Objective: The impact of the atypical antipsychotics olanzapine, quetiapine, and risperidone on cognition in patients with Alzheimer's disease is unclear. The authors assessed the effects of time and treatment on neuropsychological functioning during the Clinical Antipsychotic Trials of Intervention Effectiveness-Alzheimer's Disease study (CATIE-AD).
Method: CATIE-AD included 421 outpatients with Alzheimer's disease and psychosis or agitated/aggressive behavior who were randomly assigned to receive masked, flexible-dose olanzapine, quetiapine, risperidone, or placebo. Based on their clinicians' judgment, patients could discontinue the originally assigned medication and receive another randomly assigned medication. Patients were followed for 36 weeks, and cognitive assessments were obtained at baseline and at 12, 24, and 36 weeks. Outcomes were compared for 357 patients for whom data were available for at least one cognitive measure at baseline and one follow-up assessment that took place after they had been on their prescribed medication or placebo for at least 2 weeks.

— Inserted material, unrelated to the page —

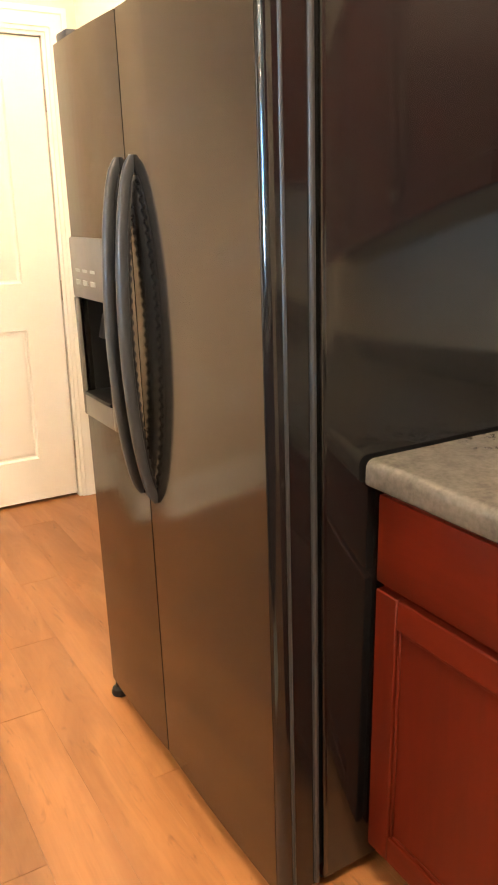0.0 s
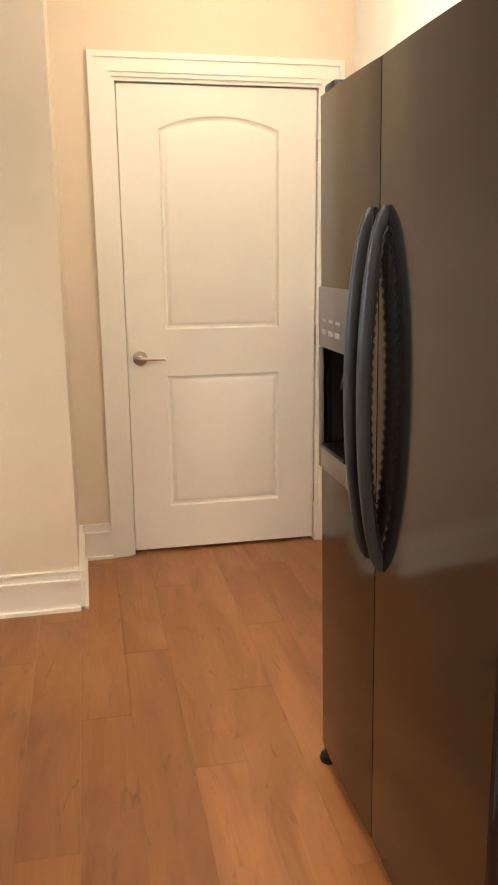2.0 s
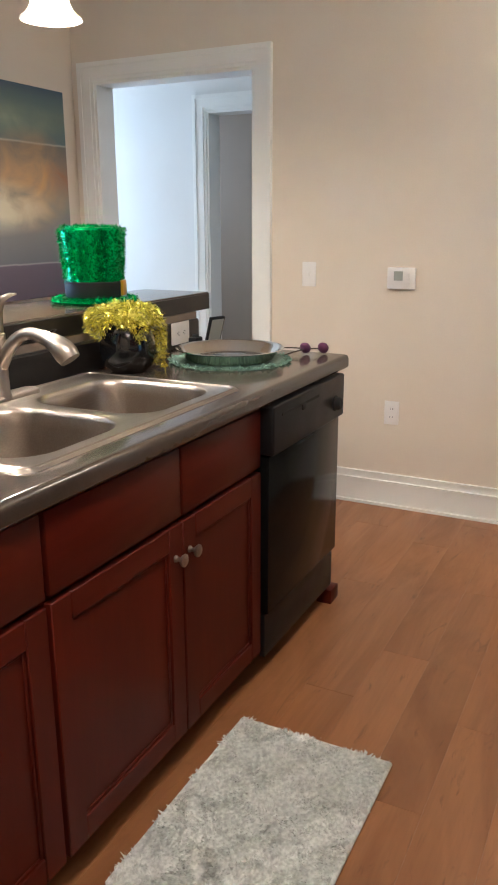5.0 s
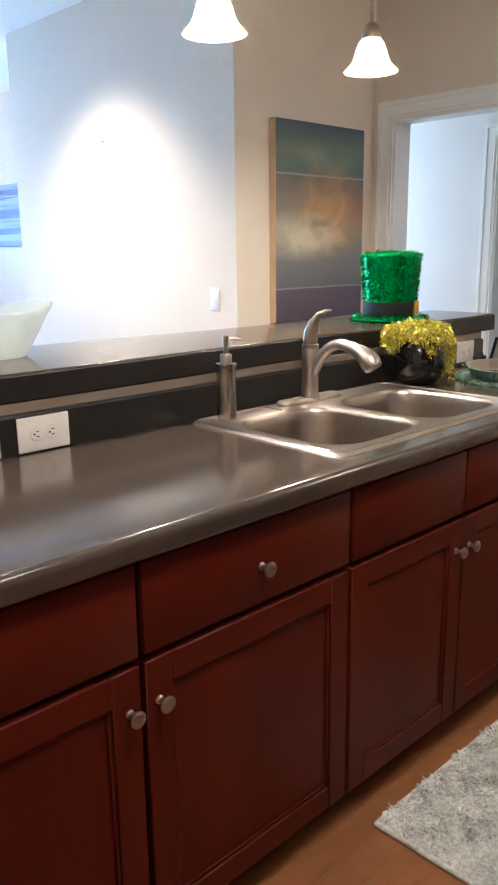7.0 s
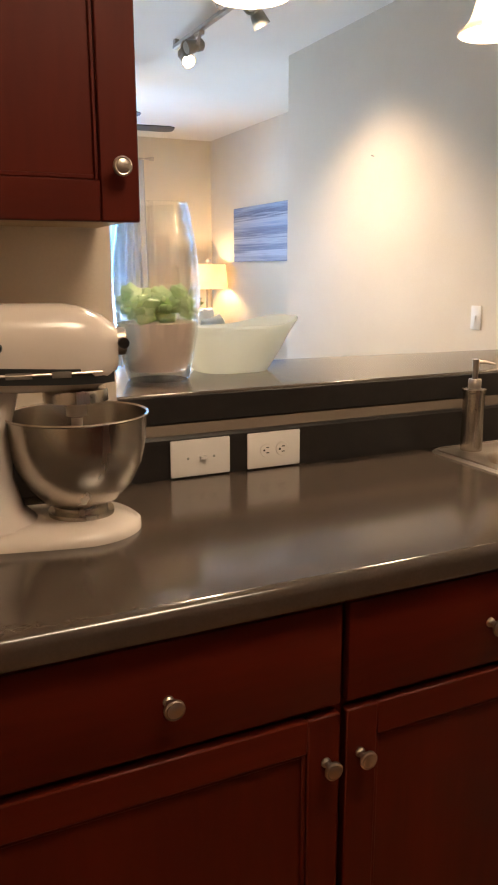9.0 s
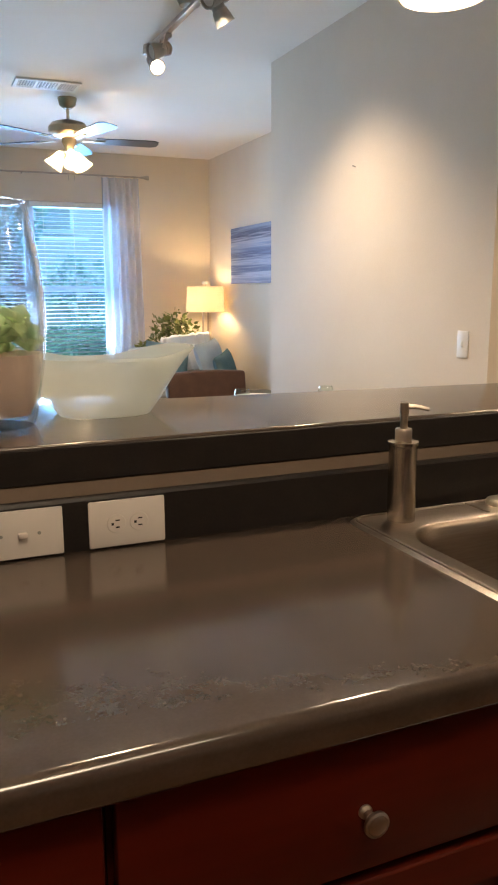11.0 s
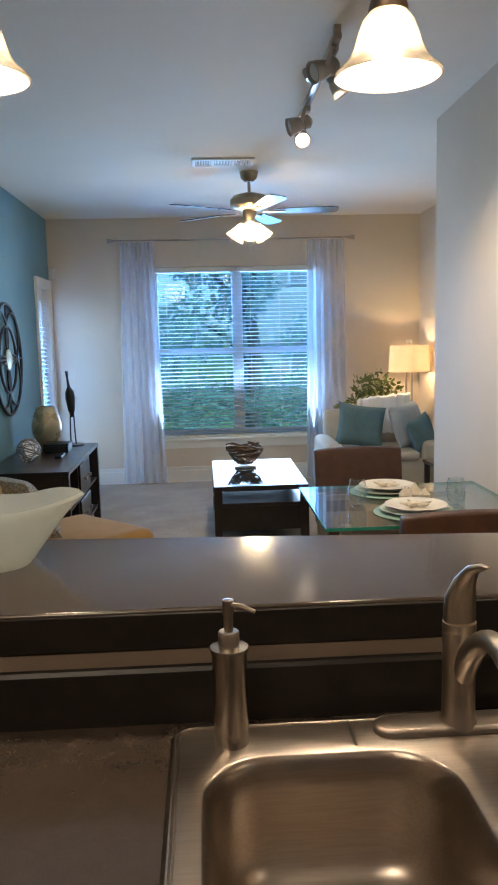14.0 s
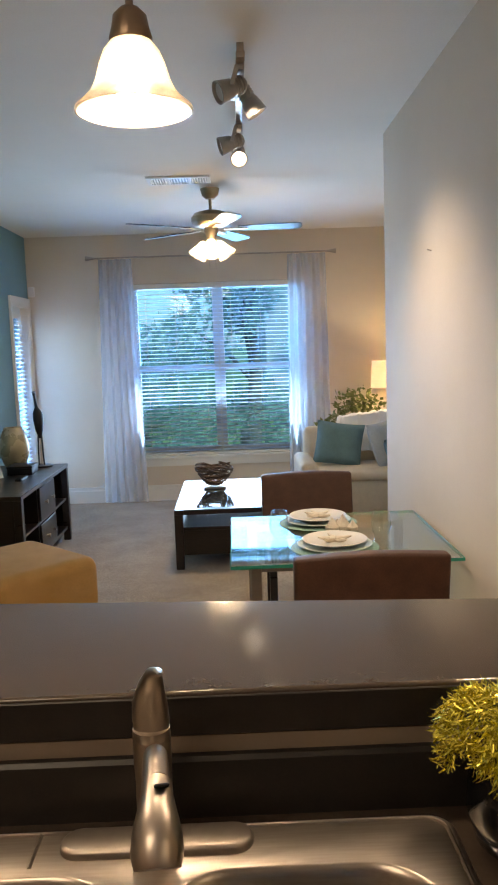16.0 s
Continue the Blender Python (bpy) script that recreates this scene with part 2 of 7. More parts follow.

Results: Overall, patients showed steady, significant declines over time in most cognitive areas, including in scores on the Mini-Mental State Examination (MMSE; -2.4 points over 36 weeks) and the cognitive subscale of the Alzheimer's Disease Assessment Scale (-4.4 points). Cognitive function declined more in patients receiving antipsychotics than in those given placebo on multiple cognitive measures, including the MMSE, the cognitive subscale of the Brief Psychiatric Rating Scale, and a cognitive summary score summarizing change on 18 cognitive tests.
Conclusions: In CATIE-AD, atypical antipsychotics were associated with worsening cognitive function at a magnitude consistent with 1 year's deterioration compared with placebo. Further cognitive impairment is an additional risk of treatment with atypical antipsychotics that should be considered when treating patients with Alzheimer's disease.